Analysts have praised Statoil’s cost-cutting and how it has forced cost cuts in an industry where costs had soared during the industry’s boom years. Statoil’s top executives have also seen their own compensation decline in line with smaller bonuses. Asked how he could defend that the state will need to absorb much of the cost of its employee buyouts, Pedersen said it was “necessary to carry out the restructuring we have been through.” He repeated that it was “correct” to use a program that encouraged employees to leave the company voluntarily.

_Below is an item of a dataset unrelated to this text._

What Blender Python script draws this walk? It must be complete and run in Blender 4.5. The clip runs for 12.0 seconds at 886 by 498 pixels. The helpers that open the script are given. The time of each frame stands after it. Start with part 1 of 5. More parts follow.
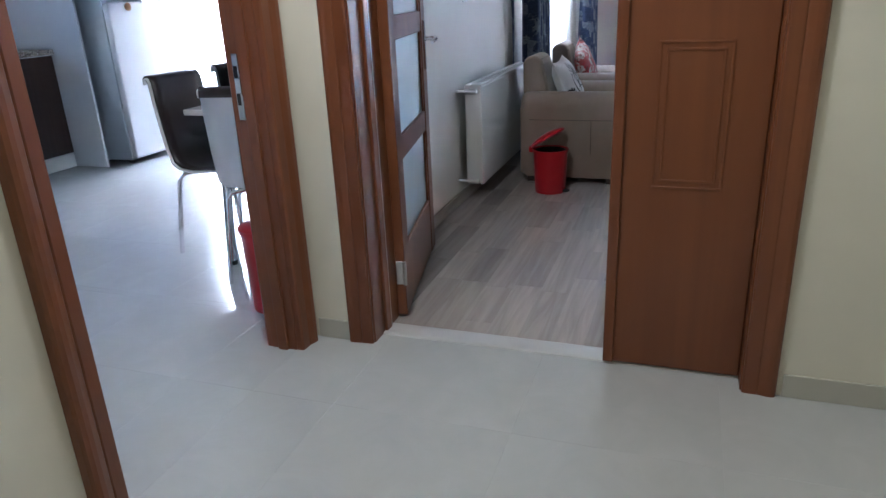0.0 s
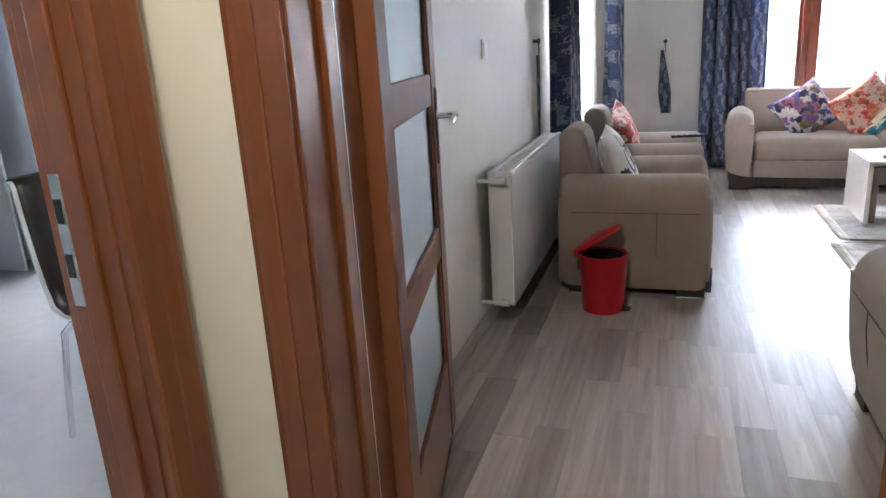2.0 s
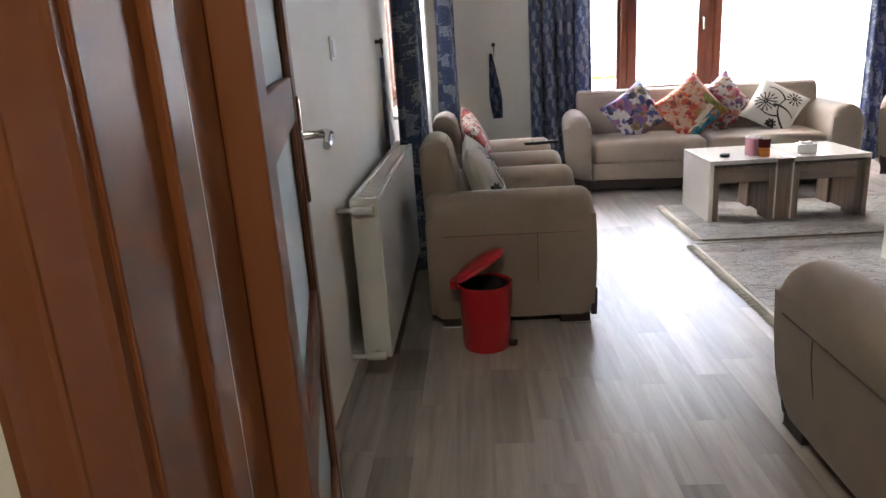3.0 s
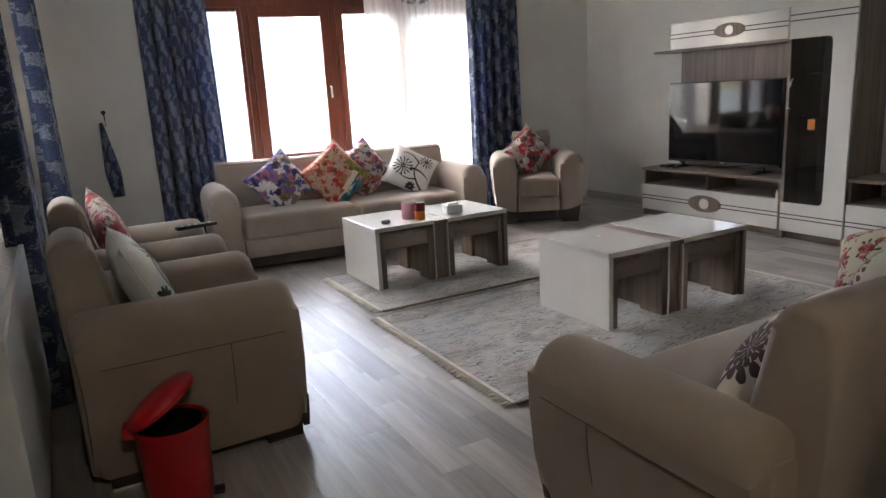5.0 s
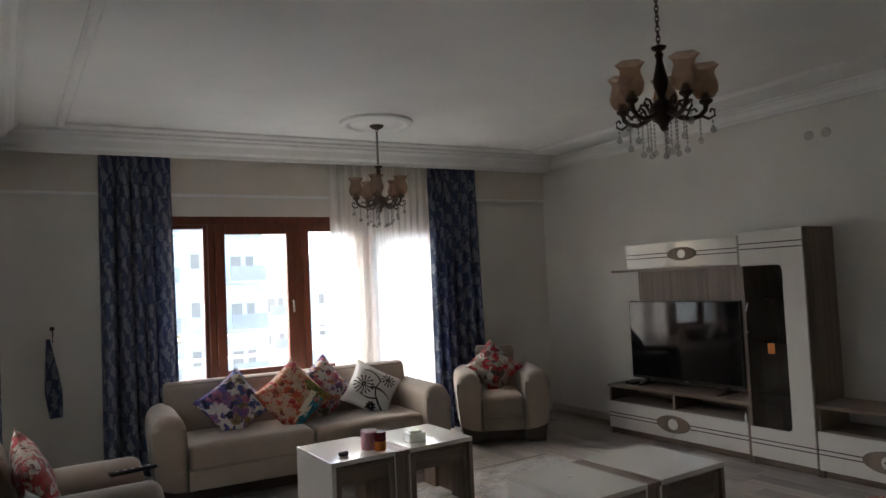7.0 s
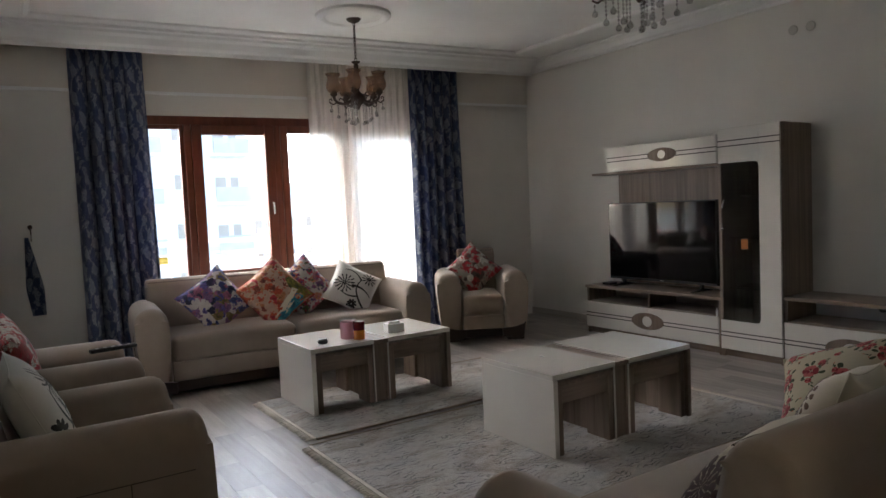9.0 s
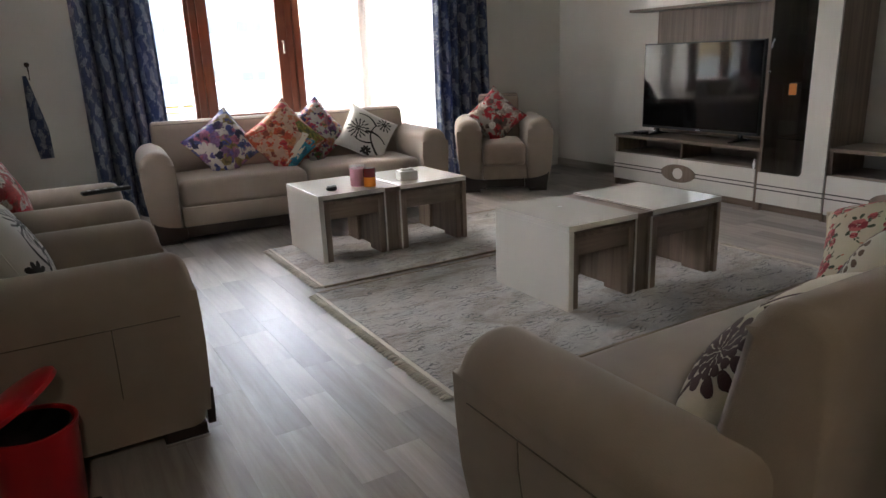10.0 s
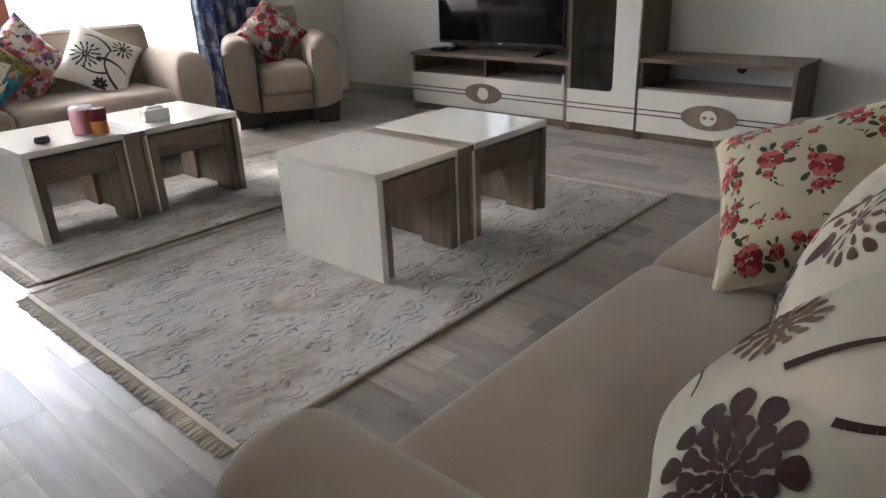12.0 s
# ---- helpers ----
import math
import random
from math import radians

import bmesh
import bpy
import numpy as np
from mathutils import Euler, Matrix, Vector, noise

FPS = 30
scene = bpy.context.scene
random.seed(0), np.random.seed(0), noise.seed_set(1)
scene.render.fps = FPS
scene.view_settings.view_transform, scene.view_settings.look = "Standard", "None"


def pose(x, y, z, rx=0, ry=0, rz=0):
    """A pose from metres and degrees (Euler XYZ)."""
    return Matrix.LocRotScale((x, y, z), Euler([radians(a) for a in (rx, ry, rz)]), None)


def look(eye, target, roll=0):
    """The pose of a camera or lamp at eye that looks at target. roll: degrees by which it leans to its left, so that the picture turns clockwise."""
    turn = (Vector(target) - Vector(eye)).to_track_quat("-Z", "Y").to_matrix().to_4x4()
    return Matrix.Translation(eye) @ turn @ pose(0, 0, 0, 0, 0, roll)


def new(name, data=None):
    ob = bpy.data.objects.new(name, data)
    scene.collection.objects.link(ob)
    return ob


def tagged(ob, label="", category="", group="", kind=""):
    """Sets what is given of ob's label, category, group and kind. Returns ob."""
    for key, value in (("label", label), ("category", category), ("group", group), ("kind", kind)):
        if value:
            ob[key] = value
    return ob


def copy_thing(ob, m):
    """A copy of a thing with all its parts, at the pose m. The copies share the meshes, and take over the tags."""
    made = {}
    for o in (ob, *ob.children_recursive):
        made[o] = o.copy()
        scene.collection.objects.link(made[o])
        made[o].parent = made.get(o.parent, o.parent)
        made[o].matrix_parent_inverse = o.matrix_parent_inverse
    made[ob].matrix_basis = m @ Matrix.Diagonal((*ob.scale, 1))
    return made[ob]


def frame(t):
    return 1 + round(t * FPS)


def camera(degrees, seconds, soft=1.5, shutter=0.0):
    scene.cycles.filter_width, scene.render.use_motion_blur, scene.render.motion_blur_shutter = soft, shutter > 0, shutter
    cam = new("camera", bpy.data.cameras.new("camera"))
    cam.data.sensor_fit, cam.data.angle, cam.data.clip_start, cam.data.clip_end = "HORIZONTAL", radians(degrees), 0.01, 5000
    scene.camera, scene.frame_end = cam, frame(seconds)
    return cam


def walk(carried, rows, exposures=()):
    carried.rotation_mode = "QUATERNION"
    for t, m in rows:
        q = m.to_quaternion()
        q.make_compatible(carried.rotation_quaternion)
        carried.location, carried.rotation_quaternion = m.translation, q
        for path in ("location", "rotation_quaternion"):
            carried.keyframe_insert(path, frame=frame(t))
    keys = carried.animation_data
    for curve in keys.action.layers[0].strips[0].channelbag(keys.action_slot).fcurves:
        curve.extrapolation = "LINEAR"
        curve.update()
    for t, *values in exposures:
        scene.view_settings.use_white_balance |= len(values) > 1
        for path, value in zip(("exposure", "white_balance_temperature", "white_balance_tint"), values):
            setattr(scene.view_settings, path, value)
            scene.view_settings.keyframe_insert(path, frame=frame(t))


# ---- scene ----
cam = camera(65.9, 12.0)
PATH = [
    (0, (0.387, 1.819, 1.251), (-0.253, 3.582, 0.556), -2.6),
    (0.5, (0.334, 2.127, 1.277), (-0.483, 3.821, 0.599), -2.6),
    (1, (0.153, 2.428, 1.296), (-0.721, 4.115, 0.671), -2.9),
    (1.5, (-0.012, 2.664, 1.305), (-0.837, 4.393, 0.731), -3.2),
    (2, (-0.128, 3.001, 1.245), (-0.757, 4.818, 0.695), -3.5),
    (2.5, (-0.261, 3.261, 1.224), (-0.707, 5.133, 0.677), -3.6),
    (3, (-0.428, 3.507, 1.226), (-0.543, 5.423, 0.664), -3.7),
    (3.5, (-0.485, 3.776, 1.182), (-0.34, 5.685, 0.603), -4.1),
    (3.7, (-0.495, 3.863, 1.169), (-0.246, 5.756, 0.573), -4.4),
    (5.3, (-0.613, 4.058, 1.29), (0.397, 5.747, 0.936), -2.9),
    (5.5, (-0.606, 4.088, 1.321), (0.427, 5.778, 1.049), -2.9),
    (6, (-0.584, 4.119, 1.397), (0.476, 5.813, 1.325), -2.8),
    (6.5, (-0.547, 4.141, 1.452), (0.521, 5.831, 1.507), -2.8),
    (6.7, (-0.535, 4.148, 1.46), (0.536, 5.834, 1.553), -2.8),
    (8.3, (-0.559, 4.141, 1.339), (0.546, 5.806, 1.435), -2.6),
    (8.5, (-0.553, 4.128, 1.311), (0.551, 5.795, 1.365), -2.5),
    (9, (-0.492, 4.106, 1.247), (0.607, 5.772, 1.123), -2.6),
    (9.5, (-0.393, 4.113, 1.194), (0.663, 5.78, 0.866), -2.4),
    (10, (-0.292, 4.257, 1.171), (0.683, 5.917, 0.629), -2.3),
    (10.5, (-0.179, 4.402, 1.17), (0.758, 6.042, 0.513), -2.4),
    (11, (-0.05, 4.529, 1.135), (0.934, 6.111, 0.406), -2.7),
    (11.5, (0.12, 4.657, 1.099), (1.242, 6.136, 0.355), -2.8),
    (12, (0.193, 4.847, 1.065), (1.555, 6.095, 0.298), -2.4),
]
EXPOSURE = [(0.0, 4.8, 4950, 11), (1.5, 5.25, 5400, 12), (2.5, 4.8, 5850, 12), (3.5, 4.3, 6200, 12), (5.3, 3.75, 5950, 10), (6.0, 3.08, 5950, 9), (6.5, 2.9, 6050, 9),
            (8.5, 3.12, 6250, 10), (9.5, 3.1, 6150, 10), (10.0, 3.6, 6200, 10), (10.5, 3.95, 6200, 10), (12.0, 4.25, 6050, 10)]
walk(cam, [(t, look(eye, target, roll)) for t, eye, target, roll in PATH], EXPOSURE)

# ---- world and light ----
world = bpy.data.worlds.new("sky")
scene.world = world
world.use_nodes = True
wn = world.node_tree.nodes
sky = wn.new("ShaderNodeTexSky")
sky.sky_type = "NISHITA"
sky.sun_disc = False
sky.sun_elevation = radians(42)
sky.sun_rotation = radians(-20)
sky.air_density, sky.dust_density, sky.ozone_density = 1.0, 4.0, 1.0
wn["Background"].inputs["Strength"].default_value = 0.15
world.node_tree.links.new(sky.outputs["Color"], wn["Background"].inputs["Color"])
sun = new("sun", bpy.data.lights.new("sun", "SUN"))
sun.data.energy = 1.5
sun.data.angle = radians(85)
sun.data.color = (0.88, 0.95, 1.0)
sun.matrix_world = look((0, 0, 18), (7.3, -18.7, 0))
# Added fill: no known lamp here, brightens the near sofa and door.
hall_fill = new("hall_fill", bpy.data.lights.new("hall_fill", "POINT"))
hall_fill.data.energy = 1.8
hall_fill.data.color = (1.0, 0.87, 0.66)
hall_fill.data.shadow_soft_size = 0.09
hall_fill.location = (-0.48, 3.2, 2.38)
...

Newspaper Dagsavisen, which normally editorializes in favour of workers’ rights, good pay and benefits, wasn’t convinced. “Highly competent workers who have been expensive to train have disappeared,” Dagsavisen wrote. “This goes against the state’s own calls for workers to stay in their jobs longer. It’s good to take care of your workers, but Statoil isn’t just any company and now it seems they’ve had their own rules. This implies a work culture that has been expensive for Statoil, and therefore for Norway.”

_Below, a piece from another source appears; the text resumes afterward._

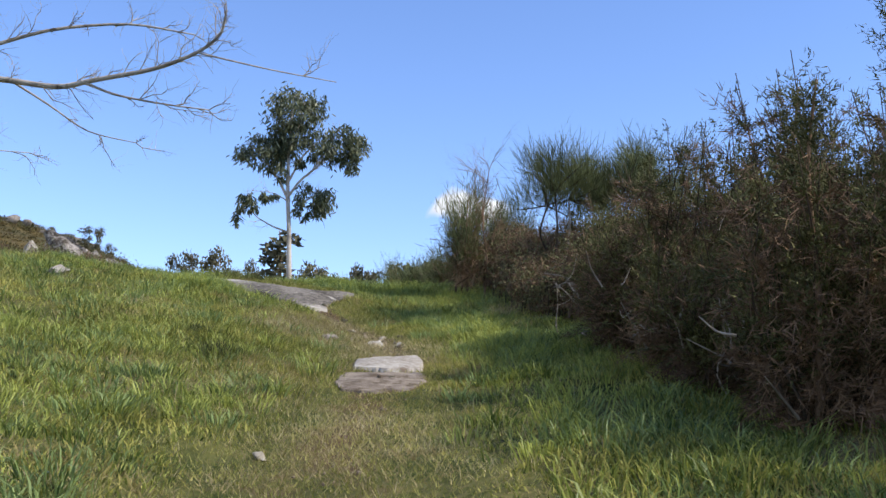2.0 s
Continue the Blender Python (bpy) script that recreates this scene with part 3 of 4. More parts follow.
def build_eucalyptus():
    rng = np.random.default_rng(21)
    gx, gy = -7.5, 51.1
    gz = float(height(gx, gy))
    tree = thing("eucalyptus", (gx, gy, gz), "tall slender eucalyptus with pale bark and drooping grey-green leaf clumps", "tree")

    def loc(points):
        return curved([(x - gx, y, z - gz) for x, y, z in points], 5)

    pile = Pile()
    line = loc([(-7.5, 0, gz - 0.1), (-7.53, 0, 7.3), (-7.62, 0, 9.0), (-7.66, 0, 10.7), (-7.8, 0, 12.6), (-7.83, 0.1, 14.7), (-7.75, 0.1, 16.6), (-7.6, 0, 17.6)])
    tube(pile, line, np.linspace(0.17, 0.03, len(line)), 12)
    part("trunk", pile.shape(), EUC_BARK, tree, smooth=True)
    limbs = [([(-7.68, 0, 10.75), (-8.5, 0.1, 11.05), (-9.3, -0.2, 11.5), (-9.7, -0.3, 12.2)], 0.05), ([(-7.78, 0, 12.4), (-8.3, 0.2, 13.4), (-8.9, 0.3, 14.2), (-9.3, 0.4, 14.9)], 0.08),
             ([(-7.78, 0, 12.5), (-7.2, -0.1, 13.3), (-6.3, -0.2, 14.0), (-5.3, -0.3, 14.9)], 0.08), ([(-7.75, 0, 13.3), (-7.2, 0.3, 14.6), (-6.6, 0.5, 15.3), (-6.0, 0.5, 15.6)], 0.06),
             ([(-7.75, 0, 11.6), (-7.2, 0.3, 12.2), (-6.5, 0.4, 12.7), (-6.1, 0.4, 12.8)], 0.05), ([(-6.6, -0.2, 13.75), (-6.1, -0.2, 14.5), (-5.5, 0, 15.3)], 0.04),
             ([(-7.8, 0, 12.3), (-8.3, -0.2, 12.6), (-8.8, -0.3, 12.7)], 0.035), ([(-7.83, 0.1, 14.6), (-8.2, 0.3, 15.6), (-8.4, 0.3, 16.6)], 0.06), ([(-7.83, 0.1, 14.9), (-7.3, -0.3, 15.9), (-7.0, -0.3, 16.7)], 0.06)]
    holders = []
    for pts, r in limbs:
        pile = Pile()
        line = loc(pts)
        tube(pile, line, np.linspace(r, r * 0.25, len(line)), 6)
        for i in range(6, len(line), 2):
            grow(pile, line[i], line[i] - line[i - 1] + rng.normal(0, 0.05, 3), 0.9, r * 0.3, 1, rng)
        holders.append((line[-1], part("limb", pile.shape(), EUC_BARK, tree, smooth=True)))
    clouds = [((-7.55, 0, 16.8), (1.35, 1.2, 1.1), 3300), ((-7.5, 0, 15.6), (1.1, 1.0, 0.8), 1500), ((-9.1, 0.2, 14.75), (1.1, 0.9, 0.85), 2000), ((-8.5, 0.3, 15.1), (0.8, 0.8, 0.6), 900),
              ((-5.25, -0.2, 15.0), (1.15, 0.9, 0.95), 2300), ((-4.7, -0.2, 14.2), (0.45, 0.45, 0.65), 550), ((-6.55, 0.3, 12.5), (0.95, 0.7, 0.7), 1500), ((-7.05, 0.2, 11.9), (0.35, 0.4, 0.5), 320),
              ((-9.65, -0.2, 12.15), (0.45, 0.45, 0.55), 480), ((-10.1, -0.2, 12.0), (0.3, 0.3, 0.3), 160), ((-8.65, -0.2, 12.6), (0.42, 0.3, 0.28), 260), ((-10.25, -0.2, 11.4), (0.2, 0.2, 0.28), 110),
              ((-8.3, 0, 13.9), (0.5, 0.5, 0.5), 300), ((-7.2, 0.2, 14.5), (0.6, 0.5, 0.6), 400)]
    for centre, size, count in clouds:
        c = (centre[0] - gx, centre[1], centre[2] - gz)
        part("leaf_clump", leaf_cloud(rng, c, np.multiply(size, 1.05), int(count * 0.62), 0.34, 0.085, 0.9), EUC_LEAF, min(holders, key=lambda h: np.linalg.norm(h[0] - c))[1])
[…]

Bjørnson, the former gas chief now taking time off in Spain, claimed that “it’s not true that we have all said we won’t work any more. I don’t think it will just be golf for me.” Asked whether he thinks Statoil’s generous employee buyouts will generate envy among other workers who’ve been made redundant in recent years, he said he “understood that many think (Statoil’s) program was good. I think so myself. But I also have worked hard for many years.”